Our critique of the design of Stegmueller's Monte Carlo simulation had a different focus. Commenting on Figure 2 of his AJPS article, Stegmueller states that ‘maximum likelihood estimates are sharply biased upward when the number of countries is fewer than 20 in a hierarchical linear model’ (Stegmueller Reference Stegmueller2013, 753). This finding contrasts with the relevant statistical literature (Jiang Reference Jiang1999; Kackar and Harville Reference Kackar and Harville1981), which implies that ML estimates of coefficients in linear multilevel models are not biased, and that this holds independently of the number of clusters. We therefore concluded that Stegmueller's finding of such a bias could only be the result of a design flaw in his Monte Carlo analysis. Because the same random seed was used across all experimental conditions, the (pseudo-)random deviations of the average coefficient estimates from their true values tended to go in the same direction in all settings. The main purpose of our extended re-run of Stegmueller's Monte Carlo analysis was to demonstrate that an increase in the Monte Carlo sample size or the variation of random seeds across simulation settings could correct for this problem. Since this design flaw is far from obvious – otherwise Stegmueller surely would have been able to avoid it – our goal was to ‘sensitise both the producers and readers of Monte Carlo simulations to the importance of such technicalities’ (Stegmueller Reference Stegmueller2020).
In Figure 1 of his comment, Stegmueller (Reference Stegmueller2020) presents another simulation study which has important implications for improving statistical inference with multilevel models. He shows that the degrees of freedom of t-statistics computed using the Kenward and Roger (Reference Kenward and Roger1997) method tend to be larger than those obtained with the m−l−1 heuristic for models with random slopes on individual-level covariates. The differences found by Stegmueller are certainly not dramatic, but this nevertheless opens up the question of whether the m−l−1 heuristic leads to conservative inferences or the Kenward-Roger method leads to anti-conservative inferences. While it is plausible to expect the former, this question deserves further investigation in additional simulation studies.

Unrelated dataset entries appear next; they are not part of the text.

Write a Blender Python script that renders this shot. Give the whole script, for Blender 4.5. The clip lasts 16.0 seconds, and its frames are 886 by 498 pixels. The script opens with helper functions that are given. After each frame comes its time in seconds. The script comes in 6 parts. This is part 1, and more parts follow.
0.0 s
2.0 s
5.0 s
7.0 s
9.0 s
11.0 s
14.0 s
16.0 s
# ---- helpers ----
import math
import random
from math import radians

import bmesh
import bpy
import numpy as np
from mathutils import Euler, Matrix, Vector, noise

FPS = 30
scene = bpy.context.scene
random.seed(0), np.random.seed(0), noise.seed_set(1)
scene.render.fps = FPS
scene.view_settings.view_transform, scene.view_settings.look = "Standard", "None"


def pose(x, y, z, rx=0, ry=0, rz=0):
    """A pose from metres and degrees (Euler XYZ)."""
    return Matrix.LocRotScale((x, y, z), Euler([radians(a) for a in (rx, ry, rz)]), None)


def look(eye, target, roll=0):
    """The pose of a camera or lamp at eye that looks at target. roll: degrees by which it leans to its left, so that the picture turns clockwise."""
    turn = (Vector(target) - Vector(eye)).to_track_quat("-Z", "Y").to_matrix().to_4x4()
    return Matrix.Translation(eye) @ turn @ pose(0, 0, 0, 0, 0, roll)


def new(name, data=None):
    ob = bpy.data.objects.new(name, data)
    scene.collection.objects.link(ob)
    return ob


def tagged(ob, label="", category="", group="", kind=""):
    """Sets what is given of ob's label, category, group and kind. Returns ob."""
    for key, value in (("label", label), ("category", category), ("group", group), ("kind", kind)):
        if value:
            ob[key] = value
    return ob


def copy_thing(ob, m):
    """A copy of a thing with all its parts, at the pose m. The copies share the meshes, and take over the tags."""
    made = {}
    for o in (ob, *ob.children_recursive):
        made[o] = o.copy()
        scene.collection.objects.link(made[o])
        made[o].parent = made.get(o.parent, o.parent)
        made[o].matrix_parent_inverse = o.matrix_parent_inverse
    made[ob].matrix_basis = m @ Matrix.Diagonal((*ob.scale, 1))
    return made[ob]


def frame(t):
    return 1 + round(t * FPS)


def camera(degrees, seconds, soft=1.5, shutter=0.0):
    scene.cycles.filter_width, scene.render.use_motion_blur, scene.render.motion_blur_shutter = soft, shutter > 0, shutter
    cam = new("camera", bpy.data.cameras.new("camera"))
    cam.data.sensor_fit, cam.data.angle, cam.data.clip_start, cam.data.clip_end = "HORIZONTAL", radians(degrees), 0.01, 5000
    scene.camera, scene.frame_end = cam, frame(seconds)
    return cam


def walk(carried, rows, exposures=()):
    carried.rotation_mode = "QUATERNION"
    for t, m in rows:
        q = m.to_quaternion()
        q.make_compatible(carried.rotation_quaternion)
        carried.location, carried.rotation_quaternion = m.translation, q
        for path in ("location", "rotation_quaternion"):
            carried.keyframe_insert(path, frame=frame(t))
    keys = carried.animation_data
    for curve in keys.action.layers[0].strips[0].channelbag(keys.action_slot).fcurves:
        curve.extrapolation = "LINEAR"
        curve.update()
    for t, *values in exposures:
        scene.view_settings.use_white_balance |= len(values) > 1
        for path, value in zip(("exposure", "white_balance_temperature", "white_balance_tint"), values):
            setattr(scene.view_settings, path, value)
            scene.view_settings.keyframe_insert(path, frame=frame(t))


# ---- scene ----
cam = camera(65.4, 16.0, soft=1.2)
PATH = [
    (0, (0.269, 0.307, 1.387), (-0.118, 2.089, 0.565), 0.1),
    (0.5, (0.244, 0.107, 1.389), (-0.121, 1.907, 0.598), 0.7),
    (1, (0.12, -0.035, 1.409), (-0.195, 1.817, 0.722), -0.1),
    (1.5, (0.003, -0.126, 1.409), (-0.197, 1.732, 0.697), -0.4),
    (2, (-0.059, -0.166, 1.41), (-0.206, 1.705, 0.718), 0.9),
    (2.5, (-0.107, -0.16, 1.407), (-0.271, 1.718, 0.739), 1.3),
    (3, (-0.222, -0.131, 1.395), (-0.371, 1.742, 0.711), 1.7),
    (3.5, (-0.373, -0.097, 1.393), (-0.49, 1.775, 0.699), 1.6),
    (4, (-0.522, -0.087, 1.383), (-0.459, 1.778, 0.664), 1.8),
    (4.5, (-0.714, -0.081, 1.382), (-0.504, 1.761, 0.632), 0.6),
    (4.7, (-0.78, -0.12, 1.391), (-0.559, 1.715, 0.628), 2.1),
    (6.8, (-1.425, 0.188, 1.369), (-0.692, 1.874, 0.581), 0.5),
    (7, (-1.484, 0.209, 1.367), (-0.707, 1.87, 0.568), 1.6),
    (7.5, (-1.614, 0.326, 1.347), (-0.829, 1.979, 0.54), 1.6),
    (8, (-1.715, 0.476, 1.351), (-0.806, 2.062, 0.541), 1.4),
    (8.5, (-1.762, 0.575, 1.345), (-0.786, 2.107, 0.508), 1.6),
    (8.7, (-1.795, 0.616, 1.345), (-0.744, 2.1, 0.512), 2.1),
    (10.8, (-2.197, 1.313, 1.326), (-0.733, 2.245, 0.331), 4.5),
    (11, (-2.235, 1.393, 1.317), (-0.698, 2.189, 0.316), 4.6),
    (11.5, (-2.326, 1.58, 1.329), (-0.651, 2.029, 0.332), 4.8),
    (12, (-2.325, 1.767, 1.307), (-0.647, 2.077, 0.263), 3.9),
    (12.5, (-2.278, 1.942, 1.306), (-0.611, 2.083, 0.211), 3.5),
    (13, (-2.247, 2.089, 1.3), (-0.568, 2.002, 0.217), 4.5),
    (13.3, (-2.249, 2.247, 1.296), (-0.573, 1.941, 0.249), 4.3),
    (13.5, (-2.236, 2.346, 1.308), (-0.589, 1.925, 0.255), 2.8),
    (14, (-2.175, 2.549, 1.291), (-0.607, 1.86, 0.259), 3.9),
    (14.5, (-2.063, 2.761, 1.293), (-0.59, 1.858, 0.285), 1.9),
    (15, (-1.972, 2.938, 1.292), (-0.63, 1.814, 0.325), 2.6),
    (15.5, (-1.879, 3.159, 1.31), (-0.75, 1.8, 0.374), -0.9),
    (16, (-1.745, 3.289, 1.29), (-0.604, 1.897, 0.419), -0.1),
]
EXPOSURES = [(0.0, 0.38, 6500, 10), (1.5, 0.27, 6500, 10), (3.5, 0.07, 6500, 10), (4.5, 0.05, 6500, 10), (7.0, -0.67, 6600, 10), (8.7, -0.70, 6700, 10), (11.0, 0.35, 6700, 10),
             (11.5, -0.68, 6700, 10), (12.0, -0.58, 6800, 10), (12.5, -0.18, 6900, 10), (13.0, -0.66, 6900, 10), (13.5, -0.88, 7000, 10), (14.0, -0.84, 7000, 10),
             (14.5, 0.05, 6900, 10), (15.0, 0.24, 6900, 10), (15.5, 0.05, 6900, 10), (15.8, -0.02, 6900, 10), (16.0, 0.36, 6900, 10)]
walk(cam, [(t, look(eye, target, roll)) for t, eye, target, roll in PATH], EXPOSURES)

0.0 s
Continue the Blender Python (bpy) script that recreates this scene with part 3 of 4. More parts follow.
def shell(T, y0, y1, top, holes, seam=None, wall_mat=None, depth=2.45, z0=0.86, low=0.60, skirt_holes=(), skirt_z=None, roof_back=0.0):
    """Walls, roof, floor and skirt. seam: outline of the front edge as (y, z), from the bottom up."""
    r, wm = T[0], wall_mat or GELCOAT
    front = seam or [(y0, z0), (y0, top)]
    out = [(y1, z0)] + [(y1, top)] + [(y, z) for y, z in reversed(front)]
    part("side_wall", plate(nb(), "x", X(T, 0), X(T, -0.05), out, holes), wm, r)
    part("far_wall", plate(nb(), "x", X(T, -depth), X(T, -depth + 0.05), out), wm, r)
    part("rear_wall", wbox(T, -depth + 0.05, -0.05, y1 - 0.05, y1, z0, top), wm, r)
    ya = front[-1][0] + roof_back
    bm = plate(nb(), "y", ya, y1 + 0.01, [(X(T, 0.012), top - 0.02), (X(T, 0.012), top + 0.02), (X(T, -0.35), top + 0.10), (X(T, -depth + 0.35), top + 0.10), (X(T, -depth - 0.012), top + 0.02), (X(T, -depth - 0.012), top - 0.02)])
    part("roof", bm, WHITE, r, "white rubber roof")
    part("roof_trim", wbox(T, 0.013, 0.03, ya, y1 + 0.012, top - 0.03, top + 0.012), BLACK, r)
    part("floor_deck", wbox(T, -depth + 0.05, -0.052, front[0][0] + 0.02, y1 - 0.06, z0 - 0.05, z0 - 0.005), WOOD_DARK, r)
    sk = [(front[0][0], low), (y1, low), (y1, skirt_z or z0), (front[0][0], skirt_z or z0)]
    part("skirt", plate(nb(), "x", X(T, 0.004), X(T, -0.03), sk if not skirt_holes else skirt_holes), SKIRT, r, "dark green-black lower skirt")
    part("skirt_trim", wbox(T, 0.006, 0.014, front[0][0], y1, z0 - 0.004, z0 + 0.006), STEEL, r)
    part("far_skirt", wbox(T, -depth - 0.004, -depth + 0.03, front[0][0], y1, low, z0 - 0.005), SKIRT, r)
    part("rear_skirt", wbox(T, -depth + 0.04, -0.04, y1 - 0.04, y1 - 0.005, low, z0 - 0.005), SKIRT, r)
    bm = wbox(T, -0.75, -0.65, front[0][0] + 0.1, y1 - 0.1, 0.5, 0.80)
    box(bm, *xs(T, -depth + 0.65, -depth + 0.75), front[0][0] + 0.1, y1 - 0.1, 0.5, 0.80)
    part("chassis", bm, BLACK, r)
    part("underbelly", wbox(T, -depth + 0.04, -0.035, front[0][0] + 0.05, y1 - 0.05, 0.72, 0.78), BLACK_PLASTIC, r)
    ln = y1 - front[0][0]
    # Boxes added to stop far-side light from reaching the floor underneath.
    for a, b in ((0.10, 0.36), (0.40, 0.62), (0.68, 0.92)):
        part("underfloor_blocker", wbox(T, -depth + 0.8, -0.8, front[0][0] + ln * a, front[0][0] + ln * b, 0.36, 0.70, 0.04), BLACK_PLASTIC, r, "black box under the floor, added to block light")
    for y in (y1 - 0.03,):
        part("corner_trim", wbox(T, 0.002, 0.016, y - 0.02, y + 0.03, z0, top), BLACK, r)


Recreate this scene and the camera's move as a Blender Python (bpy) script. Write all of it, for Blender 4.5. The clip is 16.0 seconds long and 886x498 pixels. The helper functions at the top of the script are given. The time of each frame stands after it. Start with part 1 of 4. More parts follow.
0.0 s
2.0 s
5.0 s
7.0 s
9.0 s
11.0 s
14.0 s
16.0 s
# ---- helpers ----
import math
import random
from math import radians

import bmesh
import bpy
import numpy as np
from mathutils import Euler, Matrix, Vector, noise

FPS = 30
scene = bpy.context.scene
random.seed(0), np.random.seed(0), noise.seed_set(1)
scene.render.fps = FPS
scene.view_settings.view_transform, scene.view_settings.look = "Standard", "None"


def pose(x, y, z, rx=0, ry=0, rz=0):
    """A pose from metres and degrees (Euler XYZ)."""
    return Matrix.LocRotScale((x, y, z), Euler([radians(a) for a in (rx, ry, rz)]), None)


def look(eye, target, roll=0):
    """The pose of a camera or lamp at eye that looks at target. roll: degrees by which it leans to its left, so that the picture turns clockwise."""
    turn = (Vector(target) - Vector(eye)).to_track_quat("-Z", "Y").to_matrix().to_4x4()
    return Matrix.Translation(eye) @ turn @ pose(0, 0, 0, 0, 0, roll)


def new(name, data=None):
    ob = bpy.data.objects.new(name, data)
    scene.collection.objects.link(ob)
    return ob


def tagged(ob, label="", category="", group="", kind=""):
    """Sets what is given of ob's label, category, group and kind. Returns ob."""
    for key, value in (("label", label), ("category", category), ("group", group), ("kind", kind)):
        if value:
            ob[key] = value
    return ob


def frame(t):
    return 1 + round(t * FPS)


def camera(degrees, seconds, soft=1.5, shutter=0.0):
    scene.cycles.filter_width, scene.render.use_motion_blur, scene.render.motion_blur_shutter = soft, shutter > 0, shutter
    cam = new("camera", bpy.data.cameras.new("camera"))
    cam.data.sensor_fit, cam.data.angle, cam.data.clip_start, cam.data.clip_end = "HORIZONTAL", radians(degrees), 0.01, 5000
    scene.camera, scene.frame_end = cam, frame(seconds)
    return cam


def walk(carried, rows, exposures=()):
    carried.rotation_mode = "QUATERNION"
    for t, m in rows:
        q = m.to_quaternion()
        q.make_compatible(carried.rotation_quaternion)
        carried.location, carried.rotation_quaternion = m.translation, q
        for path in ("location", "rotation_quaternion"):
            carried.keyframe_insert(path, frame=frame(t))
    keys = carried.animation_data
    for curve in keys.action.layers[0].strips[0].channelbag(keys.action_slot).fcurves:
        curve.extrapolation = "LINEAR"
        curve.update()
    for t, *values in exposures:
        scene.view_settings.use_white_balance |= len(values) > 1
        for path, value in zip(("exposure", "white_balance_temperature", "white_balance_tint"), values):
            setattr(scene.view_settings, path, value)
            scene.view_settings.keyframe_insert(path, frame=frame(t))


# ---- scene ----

The second point of contention concerns the use of Bayesian inference as a ‘robustness’ check. Stegmueller suggests that ‘a Bayesian specification […] be estimated as a complementary robustness specification’ (Stegmueller Reference Stegmueller2020). We agree that a congruence of frequentist point estimates and Bayesian posterior modes can underline the validity of the results of a given analysis. In fact, the Bernstein-von Mises theorem implies that any Bayesian posterior mode and the ML estimator of a correctly specified model will converge to each other as the sample size goes to infinity. Yet Stegmueller's term ‘robustness specification’ is a bit infelicitous. Robustness checks as they are commonly understood in political science involve variations in model construction – for example, which control variables are used, what functional form is assumed for the influence of important covariates, what distribution is assumed for the error term in the model, etc. But the question of whether to use Bayesian or frequentist techniques for estimation arises after model construction. If conventional robustness checks indicate that the results depend crucially on details of the model specification, then this indicates that the assumptions leading to the specification of a model should be empirically checked and that, if necessary, further data should be gathered. It is not clear what conclusions one should draw from a discrepancy between frequentist and Bayesian estimates, because it does not have to stem from problems with model specification. It may also result from sample size limitations (so that the Bernstein-von Mises theorem does not apply) or from the prior distribution being so informative that it pulls the posterior mode away from the ML estimate (McNeish Reference McNeish2016). Besides, while Hausman (Reference Hausman1978) specification tests rest on comparisons between results yielded by different estimators, their construction and theory are based on frequentist arguments. Thus they provide little guidance for a comparison between frequentist and Bayesian estimators.
To conclude, Stegmueller's results, our own findings and the broader related literature indicate that (a) the accuracy of inference may suffer if standard assumptions about the sampling distribution of estimators (such as asymptotic normality) do not apply and (b) such violations can easily go unnoticed if practitioners use the default settings of statistics packages without further reflection. These issues deserve greater attention in applied work. The main contribution of our article is to show that some straightforward and easy-to-implement steps can greatly improve the performance of frequentist estimators for multilevel models in few-cluster settings. The improvements we suggest are not the only way to improve inference. An alternative is to use the increased power of contemporary computers and rely on computationally intensive methods. Markov Chain Monte Carlo methods have the advantage of avoiding parametric approximations to a Bayesian posterior, which might explain their good performance in Stegmueller's AJPS article. Those who do not want to subscribe to Bayesian methodology (be it for philosophical or practical reasons) can turn to bootstrap techniques for statistical inference. As noted in our main article, future work should explore the performance of such computational methods, our proposed methods and possible alternative approaches. We believe that the value of such work is nicely illustrated by Stegmueller's AJPS article, our own study and the ensuing exchange in this issue.